Pengamat mengomentari soal kebijakan transfer data pribadi Indonesia-Amerika Serikat. Enggan pesimis, Dr Pratama Persadha Chairman Lembaga Riset Keamanan Siber CISSReC justru menekankan nilai positif dari aturan ini. Diketahui bahwa transfer data pribadi menjadi salah satu kesepakatan dagang antara AS dan Indonesia.
Melalui rilis yang diterima detikINET, Pratama mengatakan bahwa pernyataan resmi dari Gedung Putih yang menyebut bahwa Indonesia akan memberikan kepastian terhadap mekanisme transfer data pribadi ke luar wilayahnya, khususnya ke Amerika Serikat, menandai babak baru dalam relasi digital antara kedua negara.
"Pernyataan ini bukan sekadar ekspresi teknokratis dalam kerja sama perdagangan digital, melainkan sinyal geopolitik penting yang perlu dicermati secara cermat oleh Indonesia. Namun, alih-alih merespons dengan kekhawatiran berlebihan, momen ini justru dapat dijadikan sebagai peluang strategis untuk mempercepat penguatan tata kelola data nasional yang berdaulat, modern, dan adaptif terhadap tantangan global," ujarnya.
Lebih lanjut, Pratama berpendapat bahwa sebagai negara demokratis yang tengah membangun pilar-pilar transformasi digital, Indonesia berkepentingan membuka diri terhadap arus data global. Akan tetapi, keterbukaan ini tidak boleh mengorbankan prinsip kedaulatan digital, yaitu hak negara untuk mengatur, melindungi, dan memastikan bahwa aktivitas digital, termasuk pengelolaan data pribadi warga negaranya, berada dalam kendali hukum nasional. Dalam konteks ini, Undang-Undang Nomor 27 Tahun 2022 tentang Perlindungan Data Pribadi (UU PDP) menjadi fondasi relevan.
Meski begitu, perlu dicatat bahwa UU PDP tidak secara mutlak melarang transfer data pribadi ke luar negeri. Sebaliknya, pasal 56 UU tersebut memberikan ruang legal untuk transfer data lintas batas, dengan syarat bahwa negara tujuan memiliki standar perlindungan data yang setara atau lebih tinggi daripada Indonesia, atau jika telah ada perjanjian internasional yang mengikat. Menurutnya, di sinilah letak signifikansi dari Lembaga Pengawas Perlindungan Data Pribadi (LPPDP), yang kelak bertugas mengevaluasi secara objektif apakah negara tujuan-termasuk Amerika Serikat-memenuhi standar yang ditetapkan.

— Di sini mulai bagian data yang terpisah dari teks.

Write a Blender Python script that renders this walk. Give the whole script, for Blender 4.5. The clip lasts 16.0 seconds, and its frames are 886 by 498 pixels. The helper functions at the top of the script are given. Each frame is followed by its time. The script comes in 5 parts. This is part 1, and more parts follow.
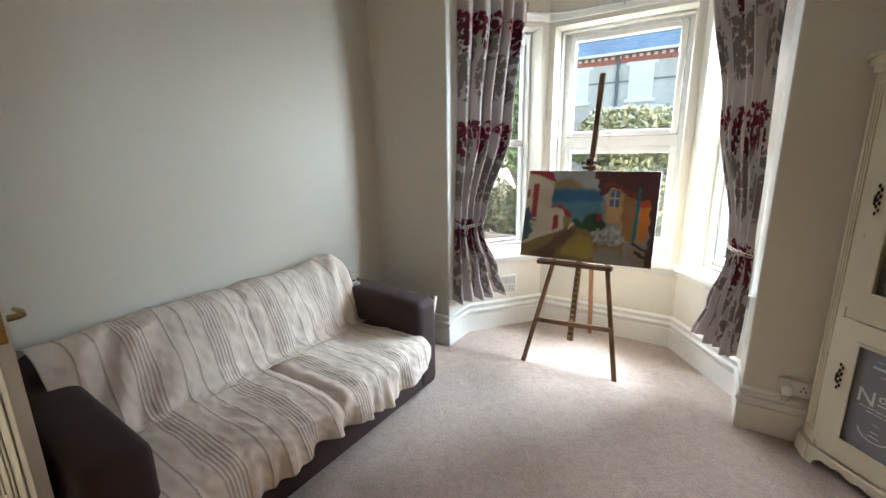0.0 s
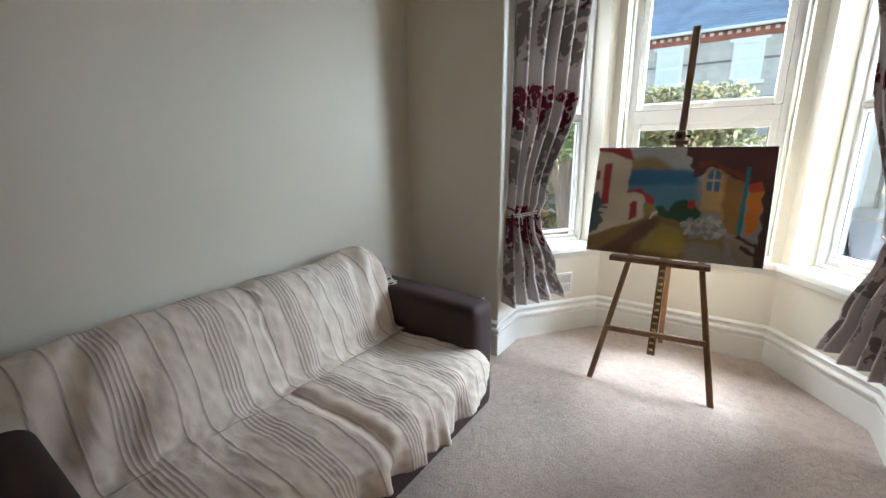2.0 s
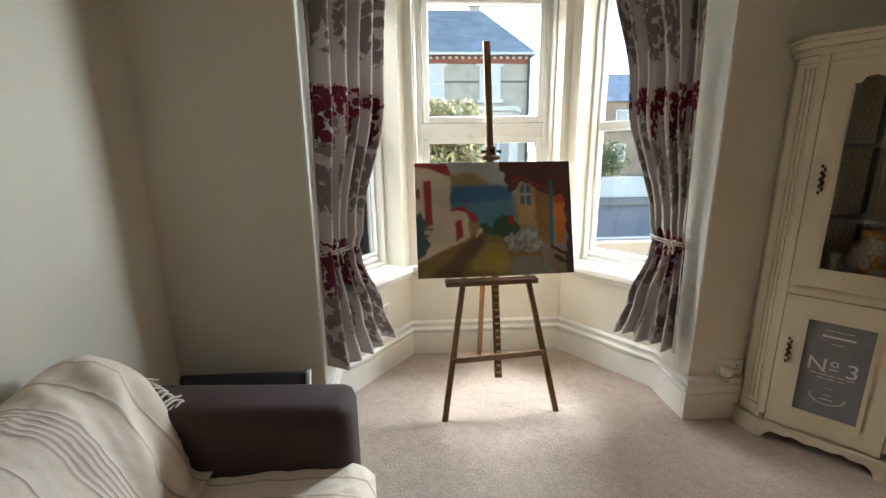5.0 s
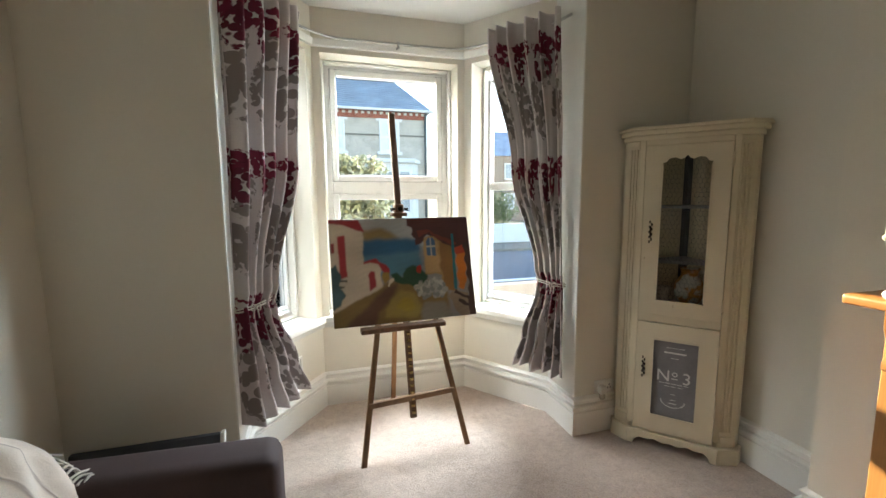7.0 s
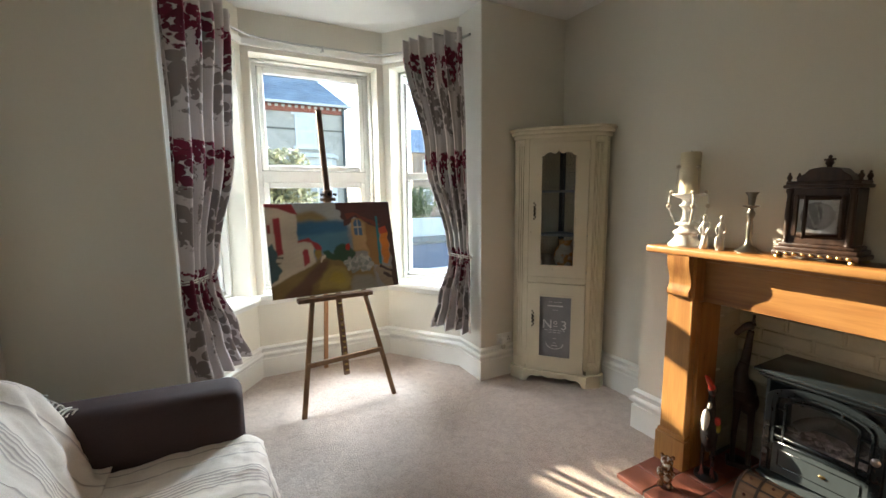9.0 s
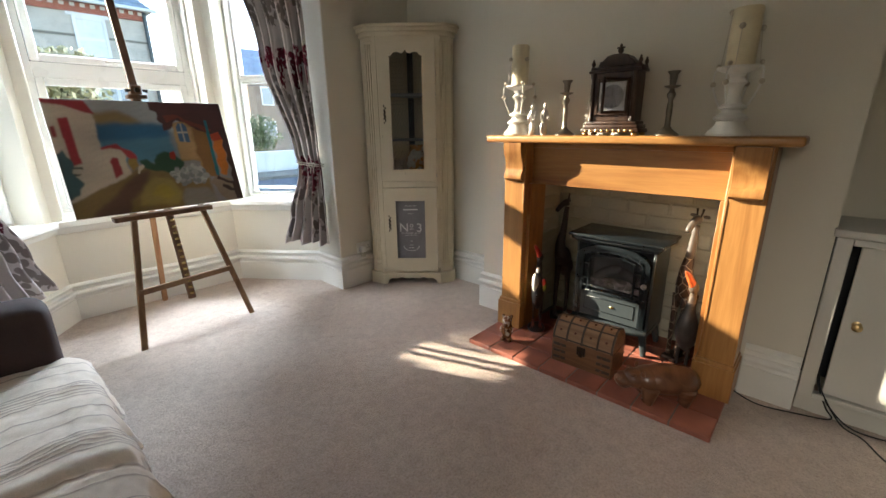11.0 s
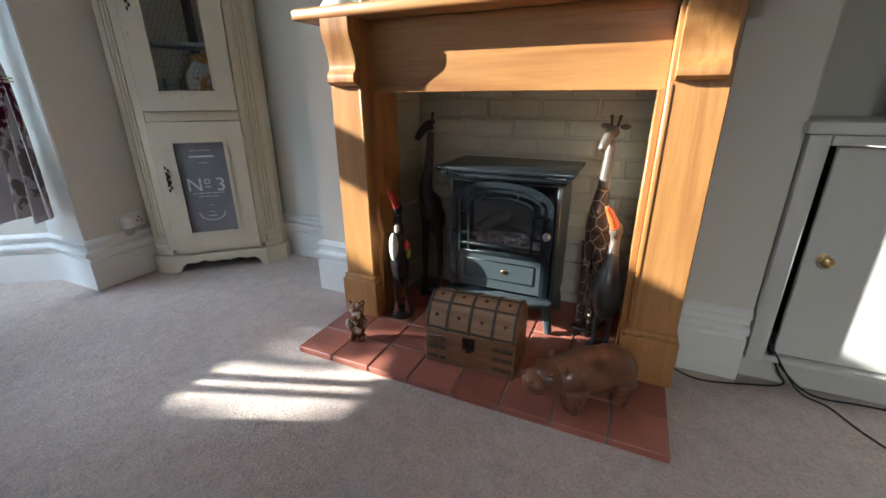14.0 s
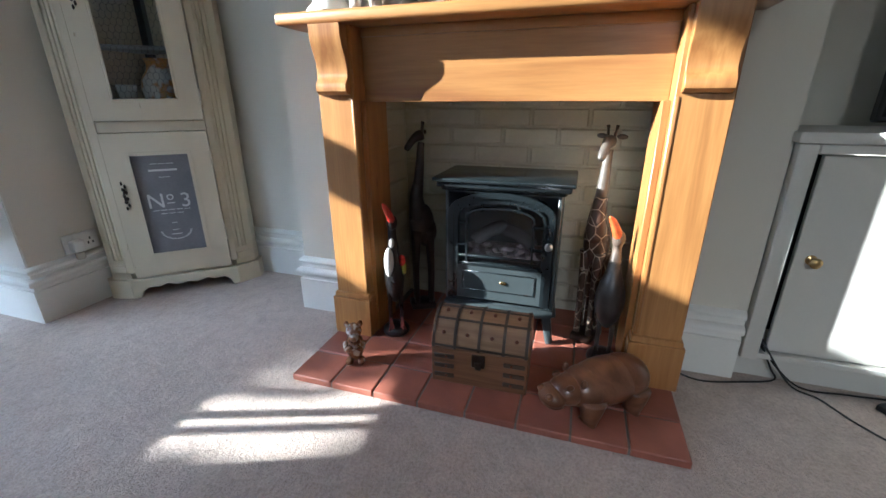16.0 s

"Dengan demikian, kerja sama dengan Amerika Serikat terkait arus data justru dapat menjadi pemicu positif untuk mempercepat penyusunan Peraturan Pemerintah (PP PDP) sebagai aturan teknis pelaksanaan UU PDP, sekaligus mendorong percepatan pembentukan LPPDP yang independen dan berwenang. Tanpa perangkat pelaksana dan lembaga pengawas ini, komitmen Indonesia dalam melindungi hak digital warganya akan sulit diterjemahkan dalam kebijakan yang operasional dan berdaya guna," serunya.
Di sisi lain ia menambahkan, Indonesia tidak bisa menutup mata terhadap potensi risiko yang menyertai aliran data lintas batas. Terlebih, era ketika data telah menjadi komoditas strategis setara dengan energi atau mineral, negara-negara besar telah menjadikan penguasaan data sebagai instrumen pengaruh global.